= Stored data =

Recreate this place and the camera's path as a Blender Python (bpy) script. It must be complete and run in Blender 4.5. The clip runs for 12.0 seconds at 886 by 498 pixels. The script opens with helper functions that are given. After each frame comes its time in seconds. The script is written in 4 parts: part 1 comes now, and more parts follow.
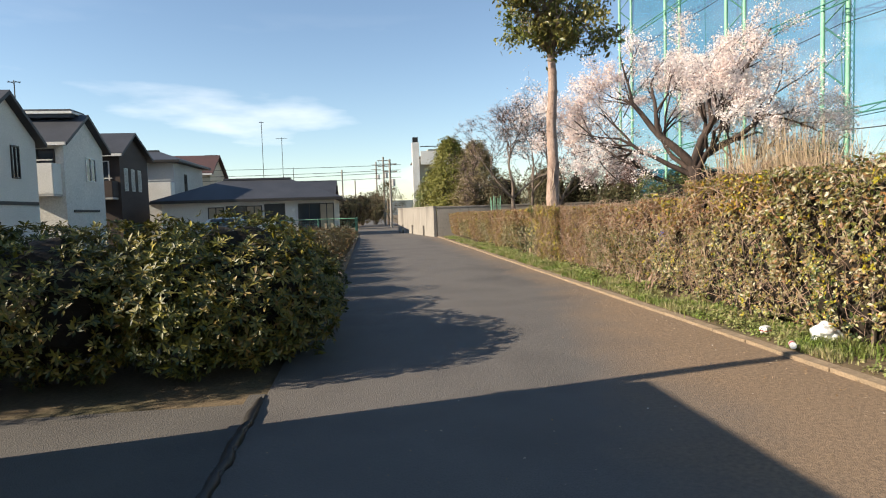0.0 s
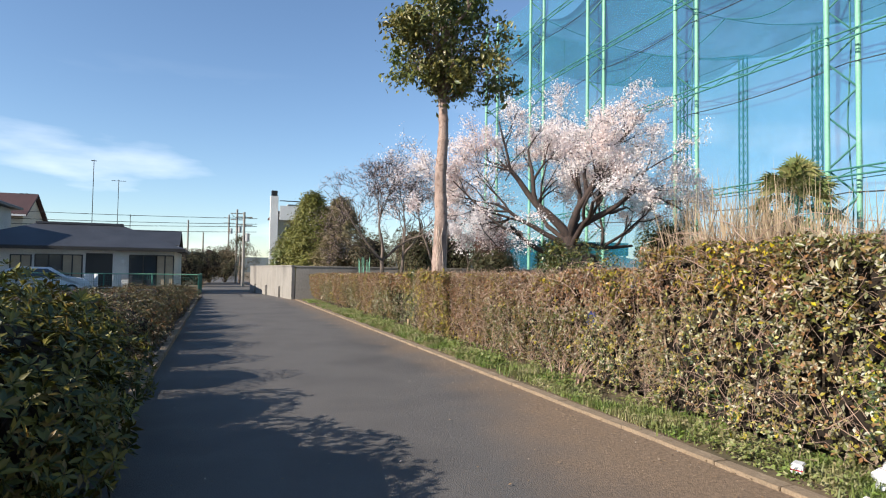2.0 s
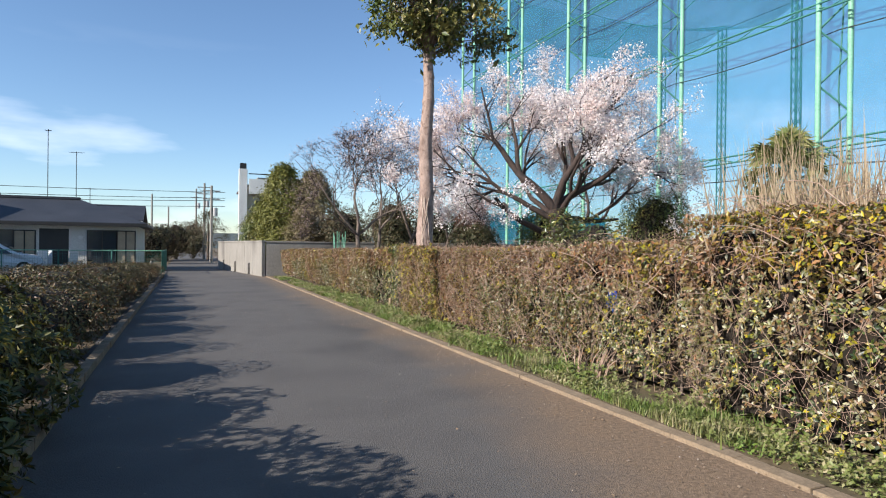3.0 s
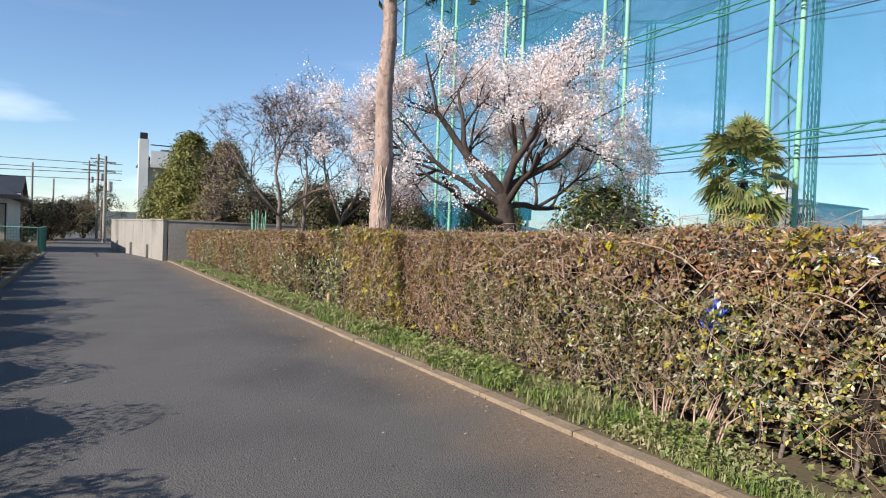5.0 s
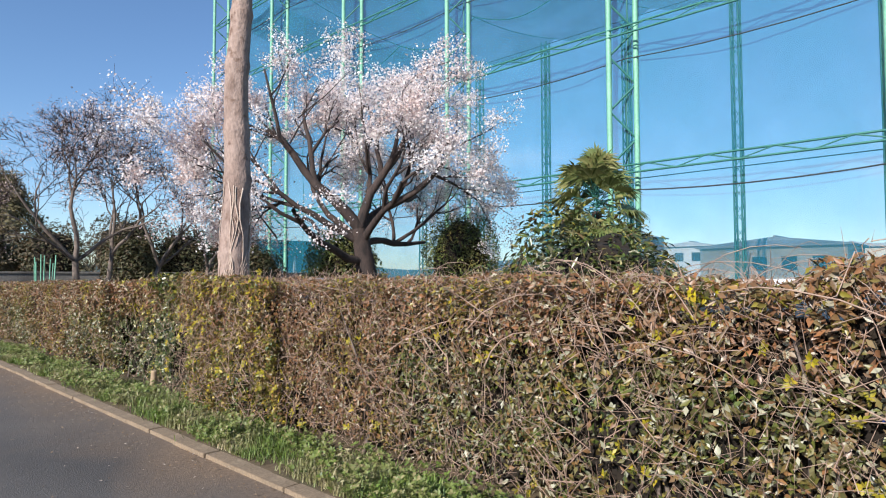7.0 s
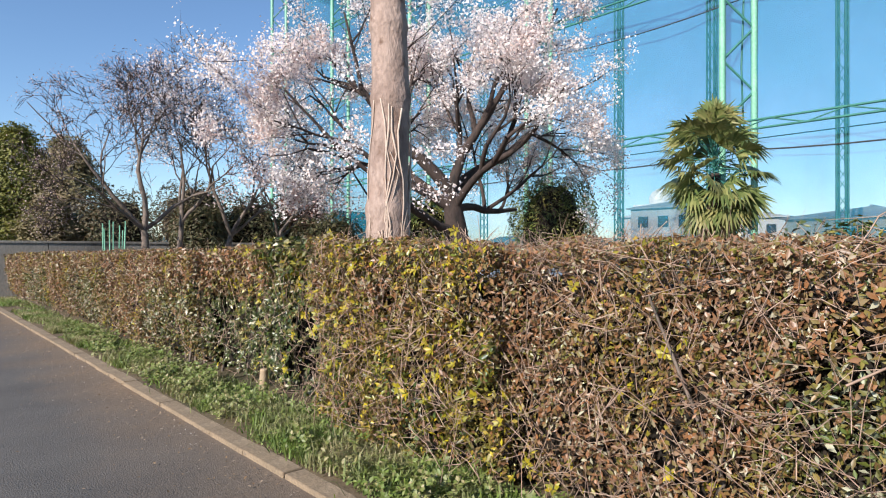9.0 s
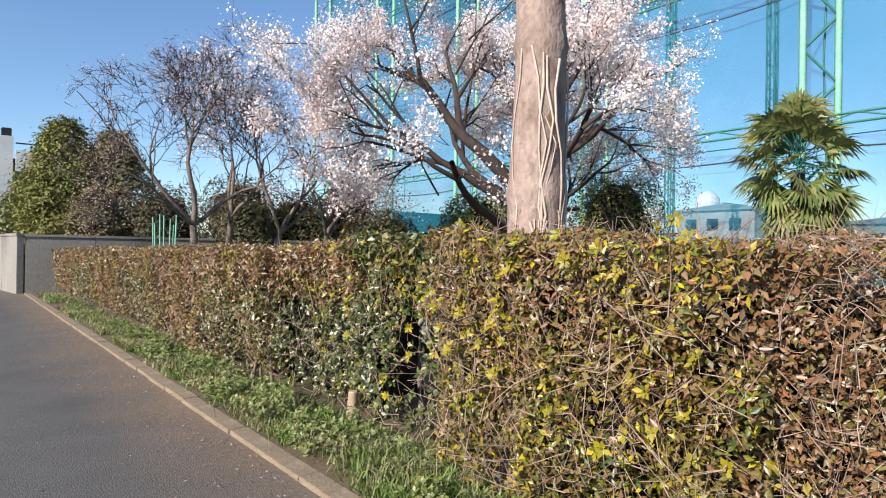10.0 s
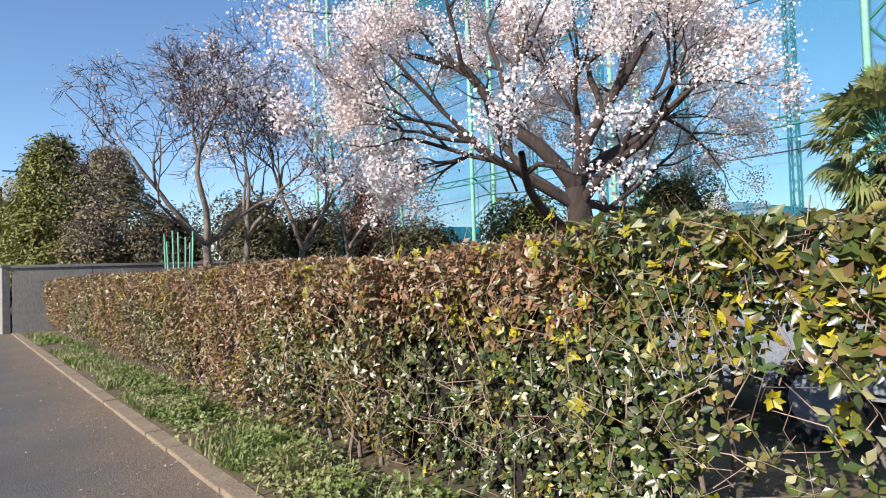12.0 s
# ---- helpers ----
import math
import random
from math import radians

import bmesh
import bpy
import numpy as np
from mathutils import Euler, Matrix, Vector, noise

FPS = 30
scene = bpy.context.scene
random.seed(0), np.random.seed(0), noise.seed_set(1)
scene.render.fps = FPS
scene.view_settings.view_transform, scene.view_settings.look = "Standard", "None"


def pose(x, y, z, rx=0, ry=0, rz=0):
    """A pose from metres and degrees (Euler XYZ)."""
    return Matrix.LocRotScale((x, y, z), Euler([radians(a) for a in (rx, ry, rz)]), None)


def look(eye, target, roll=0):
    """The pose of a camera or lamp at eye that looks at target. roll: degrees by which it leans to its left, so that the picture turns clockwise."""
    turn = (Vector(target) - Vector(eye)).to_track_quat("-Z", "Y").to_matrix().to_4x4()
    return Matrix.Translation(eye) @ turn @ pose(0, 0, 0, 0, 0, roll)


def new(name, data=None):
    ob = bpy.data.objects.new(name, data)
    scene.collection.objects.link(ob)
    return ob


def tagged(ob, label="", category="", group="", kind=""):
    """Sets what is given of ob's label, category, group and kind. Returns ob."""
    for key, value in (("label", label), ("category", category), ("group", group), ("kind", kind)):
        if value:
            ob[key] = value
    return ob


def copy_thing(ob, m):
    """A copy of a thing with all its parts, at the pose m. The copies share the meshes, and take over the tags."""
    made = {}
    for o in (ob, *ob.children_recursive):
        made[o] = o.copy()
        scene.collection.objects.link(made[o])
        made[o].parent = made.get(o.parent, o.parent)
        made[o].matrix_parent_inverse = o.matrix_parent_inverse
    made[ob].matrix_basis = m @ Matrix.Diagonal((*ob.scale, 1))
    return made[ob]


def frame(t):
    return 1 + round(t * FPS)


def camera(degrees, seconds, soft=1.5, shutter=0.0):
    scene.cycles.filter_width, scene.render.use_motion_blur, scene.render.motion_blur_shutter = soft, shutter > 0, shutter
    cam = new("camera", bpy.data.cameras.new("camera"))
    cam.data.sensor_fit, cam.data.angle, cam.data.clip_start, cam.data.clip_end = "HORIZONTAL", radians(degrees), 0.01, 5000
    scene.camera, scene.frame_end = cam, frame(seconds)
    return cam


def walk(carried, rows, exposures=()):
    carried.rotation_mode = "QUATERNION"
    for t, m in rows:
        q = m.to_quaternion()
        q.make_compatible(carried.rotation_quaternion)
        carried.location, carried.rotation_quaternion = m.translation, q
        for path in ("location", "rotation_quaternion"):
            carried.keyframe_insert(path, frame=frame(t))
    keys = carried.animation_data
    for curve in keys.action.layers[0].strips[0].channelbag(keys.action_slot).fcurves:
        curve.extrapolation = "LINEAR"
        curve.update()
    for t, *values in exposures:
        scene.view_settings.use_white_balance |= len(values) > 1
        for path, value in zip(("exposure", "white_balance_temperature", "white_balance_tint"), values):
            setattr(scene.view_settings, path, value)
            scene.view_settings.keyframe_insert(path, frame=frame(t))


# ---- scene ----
cam = camera(71.7, 12.0, soft=1.1)
EXPOSURES = [(0.0, 0.96, 7300, 10), (1.5, 0.86, 6800, 10), (2.5, 0.74, 6150, 10), (5.5, 0.72, 6200, 10), (7.0, 0.6, 5900, 10), (9.5, 0.74, 6100, 10), (12.0, 0.8, 6000, 10)]
METRES, EYE, TILT, LEAN, TURN = 16.3, 1.5, 0.5, -1.5, -6.8
ROWS = [
    (0.0, 0.0, 0.0, 0.0, -0.23, -4.1, 3.26),
    (0.5, -0.0062, 0.044, -0.0008, -1.22, -4.49, 1.81),
    (1.0, -0.01, 0.0853, 0.0, -6.97, -1.9, 1.73),
    (1.5, -0.0114, 0.128, -0.0004, -10.2, -3.83, 1.57),
    (2.0, -0.0103, 0.166, -0.0003, -13.41, 1.32, 0.53),
    (2.5, -0.0054, 0.2113, -0.0029, -15.12, -0.76, 2.44),
    (3.0, -0.0074, 0.247, -0.0022, -15.91, -1.01, 0.71),
    (3.5, -0.0079, 0.2872, -0.005, -18.0, 1.17, 0.48),
    (5.5, 0.0026, 0.463, -0.008, -26.22, -3.21, 0.12),
    (6.0, 0.0117, 0.502, -0.0033, -31.41, 3.46, 2.65),
    (6.5, 0.02, 0.5444, -0.0057, -40.33, 3.22, -1.87),
    (7.0, 0.0256, 0.582, -0.0054, -39.53, 1.31, 0.93),
    (9.0, 0.0393, 0.7486, -0.011, -35.1, -1.14, 0.9),
    (9.5, 0.0387, 0.7893, -0.0142, -35.39, 0.14, -1.27),
    (10.0, 0.04, 0.8303, -0.0136, -31.96, -1.0, 0.18),
    (10.5, 0.0398, 0.8707, -0.0177, -32.25, -2.48, 2.04),
    (11.0, 0.04, 0.9104, -0.0174, -26.56, -1.77, 1.85),
    (11.5, 0.0397, 0.9508, -0.0193, -29.44, -2.08, 1.09),
    (12.0, 0.0429, 0.9899, -0.0184, -32.4, 0.38, 2.86),
]
walk(cam, [(t, pose(0, 0, EYE, TILT, LEAN, TURN) @ pose(METRES * x, METRES * y, METRES * z, 90 + pitch, roll, yaw)) for t, x, y, z, yaw, pitch, roll in ROWS], EXPOSURES)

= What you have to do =
Reproduce every line precisely as given, omitting all pictures.

= Solution to this exercise =
Recreate this place and the camera's path as a Blender Python (bpy) script. It must be complete and run in Blender 4.5. The clip runs for 12.0 seconds at 886 by 498 pixels. The script opens with helper functions that are given. After each frame comes its time in seconds. The script is written in 4 parts: part 1 comes now, and more parts follow.
0.0 s
2.0 s
3.0 s
5.0 s
7.0 s
9.0 s
10.0 s
12.0 s
# ---- helpers ----
import math
import random
from math import radians

import bmesh
import bpy
import numpy as np
from mathutils import Euler, Matrix, Vector, noise

FPS = 30
scene = bpy.context.scene
random.seed(0), np.random.seed(0), noise.seed_set(1)
scene.render.fps = FPS
scene.view_settings.view_transform, scene.view_settings.look = "Standard", "None"


def pose(x, y, z, rx=0, ry=0, rz=0):
    """A pose from metres and degrees (Euler XYZ)."""
    return Matrix.LocRotScale((x, y, z), Euler([radians(a) for a in (rx, ry, rz)]), None)


def look(eye, target, roll=0):
    """The pose of a camera or lamp at eye that looks at target. roll: degrees by which it leans to its left, so that the picture turns clockwise."""
    turn = (Vector(target) - Vector(eye)).to_track_quat("-Z", "Y").to_matrix().to_4x4()
    return Matrix.Translation(eye) @ turn @ pose(0, 0, 0, 0, 0, roll)


def new(name, data=None):
    ob = bpy.data.objects.new(name, data)
    scene.collection.objects.link(ob)
    return ob


def tagged(ob, label="", category="", group="", kind=""):
    """Sets what is given of ob's label, category, group and kind. Returns ob."""
    for key, value in (("label", label), ("category", category), ("group", group), ("kind", kind)):
        if value:
            ob[key] = value
    return ob


def copy_thing(ob, m):
    """A copy of a thing with all its parts, at the pose m. The copies share the meshes, and take over the tags."""
    made = {}
    for o in (ob, *ob.children_recursive):
        made[o] = o.copy()
        scene.collection.objects.link(made[o])
        made[o].parent = made.get(o.parent, o.parent)
        made[o].matrix_parent_inverse = o.matrix_parent_inverse
    made[ob].matrix_basis = m @ Matrix.Diagonal((*ob.scale, 1))
    return made[ob]


def frame(t):
    return 1 + round(t * FPS)


def camera(degrees, seconds, soft=1.5, shutter=0.0):
    scene.cycles.filter_width, scene.render.use_motion_blur, scene.render.motion_blur_shutter = soft, shutter > 0, shutter
    cam = new("camera", bpy.data.cameras.new("camera"))
    cam.data.sensor_fit, cam.data.angle, cam.data.clip_start, cam.data.clip_end = "HORIZONTAL", radians(degrees), 0.01, 5000
    scene.camera, scene.frame_end = cam, frame(seconds)
    return cam


def walk(carried, rows, exposures=()):
    carried.rotation_mode = "QUATERNION"
    for t, m in rows:
        q = m.to_quaternion()
        q.make_compatible(carried.rotation_quaternion)
        carried.location, carried.rotation_quaternion = m.translation, q
        for path in ("location", "rotation_quaternion"):
            carried.keyframe_insert(path, frame=frame(t))
    keys = carried.animation_data
    for curve in keys.action.layers[0].strips[0].channelbag(keys.action_slot).fcurves:
        curve.extrapolation = "LINEAR"
        curve.update()
    for t, *values in exposures:
        scene.view_settings.use_white_balance |= len(values) > 1
        for path, value in zip(("exposure", "white_balance_temperature", "white_balance_tint"), values):
            setattr(scene.view_settings, path, value)
            scene.view_settings.keyframe_insert(path, frame=frame(t))


# ---- scene ----
cam = camera(71.7, 12.0, soft=1.1)
EXPOSURES = [(0.0, 0.96, 7300, 10), (1.5, 0.86, 6800, 10), (2.5, 0.74, 6150, 10), (5.5, 0.72, 6200, 10), (7.0, 0.6, 5900, 10), (9.5, 0.74, 6100, 10), (12.0, 0.8, 6000, 10)]
METRES, EYE, TILT, LEAN, TURN = 16.3, 1.5, 0.5, -1.5, -6.8
ROWS = [
    (0.0, 0.0, 0.0, 0.0, -0.23, -4.1, 3.26),
    (0.5, -0.0062, 0.044, -0.0008, -1.22, -4.49, 1.81),
    (1.0, -0.01, 0.0853, 0.0, -6.97, -1.9, 1.73),
    (1.5, -0.0114, 0.128, -0.0004, -10.2, -3.83, 1.57),
    (2.0, -0.0103, 0.166, -0.0003, -13.41, 1.32, 0.53),
    (2.5, -0.0054, 0.2113, -0.0029, -15.12, -0.76, 2.44),
    (3.0, -0.0074, 0.247, -0.0022, -15.91, -1.01, 0.71),
    (3.5, -0.0079, 0.2872, -0.005, -18.0, 1.17, 0.48),
    (5.5, 0.0026, 0.463, -0.008, -26.22, -3.21, 0.12),
    (6.0, 0.0117, 0.502, -0.0033, -31.41, 3.46, 2.65),
    (6.5, 0.02, 0.5444, -0.0057, -40.33, 3.22, -1.87),
    (7.0, 0.0256, 0.582, -0.0054, -39.53, 1.31, 0.93),
    (9.0, 0.0393, 0.7486, -0.011, -35.1, -1.14, 0.9),
    (9.5, 0.0387, 0.7893, -0.0142, -35.39, 0.14, -1.27),
    (10.0, 0.04, 0.8303, -0.0136, -31.96, -1.0, 0.18),
    (10.5, 0.0398, 0.8707, -0.0177, -32.25, -2.48, 2.04),
    (11.0, 0.04, 0.9104, -0.0174, -26.56, -1.77, 1.85),
    (11.5, 0.0397, 0.9508, -0.0193, -29.44, -2.08, 1.09),
    (12.0, 0.0429, 0.9899, -0.0184, -32.4, 0.38, 2.86),
]
walk(cam, [(t, pose(0, 0, EYE, TILT, LEAN, TURN) @ pose(METRES * x, METRES * y, METRES * z, 90 + pitch, roll, yaw)) for t, x, y, z, yaw, pitch, roll in ROWS], EXPOSURES)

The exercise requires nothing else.